Auf den Tagungen geht es darum, einerseits Gedanken zum Thema von Forschenden kennenzulernen, aber auch darum, selber zum Thema zu denken und sich gezielt mit den anderen Teilnehmenden auszutauschen. Insofern ist solch eine Tagung auch dazu da, etwas über sich selber zu erkennen und andere kennenzulernen.


Ganz unten auf der Site finden Sie Texte von Helene Stöcker, die hiermit erstmalig wieder  veröffentlicht sind.
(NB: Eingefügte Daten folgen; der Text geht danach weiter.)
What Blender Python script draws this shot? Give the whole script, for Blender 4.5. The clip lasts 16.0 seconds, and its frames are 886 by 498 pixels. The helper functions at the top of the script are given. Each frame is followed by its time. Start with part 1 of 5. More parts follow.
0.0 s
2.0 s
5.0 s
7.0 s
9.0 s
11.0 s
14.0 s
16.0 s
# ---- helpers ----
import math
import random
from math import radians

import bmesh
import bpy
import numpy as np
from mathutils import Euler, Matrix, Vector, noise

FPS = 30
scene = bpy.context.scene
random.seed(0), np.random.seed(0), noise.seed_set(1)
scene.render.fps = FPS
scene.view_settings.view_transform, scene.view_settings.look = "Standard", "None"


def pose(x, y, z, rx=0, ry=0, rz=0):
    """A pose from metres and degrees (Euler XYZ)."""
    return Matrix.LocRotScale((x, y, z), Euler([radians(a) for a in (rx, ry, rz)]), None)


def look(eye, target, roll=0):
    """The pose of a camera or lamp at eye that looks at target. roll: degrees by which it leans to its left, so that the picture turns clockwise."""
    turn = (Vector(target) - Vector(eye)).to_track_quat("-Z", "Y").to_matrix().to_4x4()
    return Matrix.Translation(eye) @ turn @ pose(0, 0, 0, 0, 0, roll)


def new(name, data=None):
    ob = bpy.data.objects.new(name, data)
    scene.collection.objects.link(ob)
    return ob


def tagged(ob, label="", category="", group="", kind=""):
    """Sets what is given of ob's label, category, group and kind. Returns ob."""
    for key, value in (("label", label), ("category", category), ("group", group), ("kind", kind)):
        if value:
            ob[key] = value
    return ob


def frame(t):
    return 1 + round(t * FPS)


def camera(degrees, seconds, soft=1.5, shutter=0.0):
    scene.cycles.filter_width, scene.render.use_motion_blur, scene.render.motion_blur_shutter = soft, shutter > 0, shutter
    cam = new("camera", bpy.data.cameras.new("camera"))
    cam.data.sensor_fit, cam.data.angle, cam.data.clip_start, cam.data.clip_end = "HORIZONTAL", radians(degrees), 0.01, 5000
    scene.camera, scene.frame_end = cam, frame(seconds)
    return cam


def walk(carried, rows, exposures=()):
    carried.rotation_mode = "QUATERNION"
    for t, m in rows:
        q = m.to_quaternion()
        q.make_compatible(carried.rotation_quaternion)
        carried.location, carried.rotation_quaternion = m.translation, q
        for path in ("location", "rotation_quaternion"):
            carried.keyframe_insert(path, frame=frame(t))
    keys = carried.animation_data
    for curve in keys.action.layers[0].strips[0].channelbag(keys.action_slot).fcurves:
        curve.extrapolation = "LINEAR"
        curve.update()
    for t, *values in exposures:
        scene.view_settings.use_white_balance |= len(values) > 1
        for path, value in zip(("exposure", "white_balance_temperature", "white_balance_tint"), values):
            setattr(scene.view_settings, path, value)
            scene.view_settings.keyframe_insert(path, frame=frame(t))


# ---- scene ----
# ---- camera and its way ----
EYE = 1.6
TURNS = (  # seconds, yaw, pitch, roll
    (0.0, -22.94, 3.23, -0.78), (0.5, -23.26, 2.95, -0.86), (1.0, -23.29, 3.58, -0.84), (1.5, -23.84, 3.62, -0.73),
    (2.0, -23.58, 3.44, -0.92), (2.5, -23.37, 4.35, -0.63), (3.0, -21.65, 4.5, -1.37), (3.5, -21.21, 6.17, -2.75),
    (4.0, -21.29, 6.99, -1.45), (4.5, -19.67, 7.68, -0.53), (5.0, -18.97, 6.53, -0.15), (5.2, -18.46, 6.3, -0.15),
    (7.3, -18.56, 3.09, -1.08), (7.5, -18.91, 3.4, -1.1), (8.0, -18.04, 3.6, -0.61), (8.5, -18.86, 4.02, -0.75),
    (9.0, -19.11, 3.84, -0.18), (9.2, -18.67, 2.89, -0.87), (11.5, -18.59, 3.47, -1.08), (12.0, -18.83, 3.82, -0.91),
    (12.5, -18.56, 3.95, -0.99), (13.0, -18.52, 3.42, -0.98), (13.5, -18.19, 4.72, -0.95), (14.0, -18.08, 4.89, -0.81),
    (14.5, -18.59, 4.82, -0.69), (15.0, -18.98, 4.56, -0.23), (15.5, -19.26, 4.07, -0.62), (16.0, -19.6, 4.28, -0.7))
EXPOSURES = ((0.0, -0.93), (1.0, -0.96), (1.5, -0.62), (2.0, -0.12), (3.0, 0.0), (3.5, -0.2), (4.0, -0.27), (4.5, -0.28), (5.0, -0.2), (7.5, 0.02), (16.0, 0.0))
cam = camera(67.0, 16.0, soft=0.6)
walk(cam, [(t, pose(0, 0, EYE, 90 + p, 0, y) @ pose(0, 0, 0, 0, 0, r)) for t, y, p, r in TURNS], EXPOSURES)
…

Sie finden im Folgenden Text Informationen

Der Zweck des Vereins orientiert sich in seinen Aufgaben am Werk von Helene Stöcker (1869-1943). Sie war parteilose Philosophin, Sexualreformerin, Frauenrechtlerin und Friedensethikerin und mußte 1933 vor den Nazis ins Exil fliehen.Ihre thematischen Schwerpunkte sind: Eine "Neue Ethik", Mütterpolitik, Kulturphilosophie, Geschlechterethik, Friedensarbeit, die Zusammenarbeit zwischen Männern und Frauen in allen Berufs- und Lebensbereichen.
  • Die Ziele unserer Vereinsaufgaben betreffen
  • philosophische und ethische Allgemeinbildung
  • Verbreitung der Gedanken von philosophierenden Frauen
  • Erforschung von Leben und Werk Helene Stöckers

Dafür veranstalten wir selber verschiedene Bildungsangebote.

Die Helene-Stöcker-Gesellschaft e.V. ist wie um die Jahrhundertwende eine Vereinigung von Männern und Frauen, die gemeinsam nach einem neuen "Bund" jenseits der Geschlechterhierarchie suchen. Was Helene Stöcker in ihrer "Neuen Ethik" als "Zukunft der Liebe" neu anvisierte, ist noch längst nicht verwirklicht und benötigt eine ethische Bewegung, die Lehren aus dem Jahrhundert der Weltkriege zu ziehen versteht.

Helene Stöcker

Am 13.November 1999 ist die erste promovierte Philosophin Deutschlands 130 Jahre alt geworden. Wegen der Qualität eines Referates, das sie im Seminar von Wilhelm Dilthey 1897 an der Berliner Friedrich-Wilhelm-Universität (jetzt Humboldt-Universität) hielt, forderte sie Dilthey dazu  auf, ihm als Privatassistentin beim Sortieren des Schleiermacher-Nachlasses behilflich zu sein. Damit durchbrach Dilthey die frauenfeindliche Phalanx an der Berliner Universität, und verhalf einer   philosophisch hochbegabten Frau zur Nähe der von ihr begehrten akademischen Philosophiestudien.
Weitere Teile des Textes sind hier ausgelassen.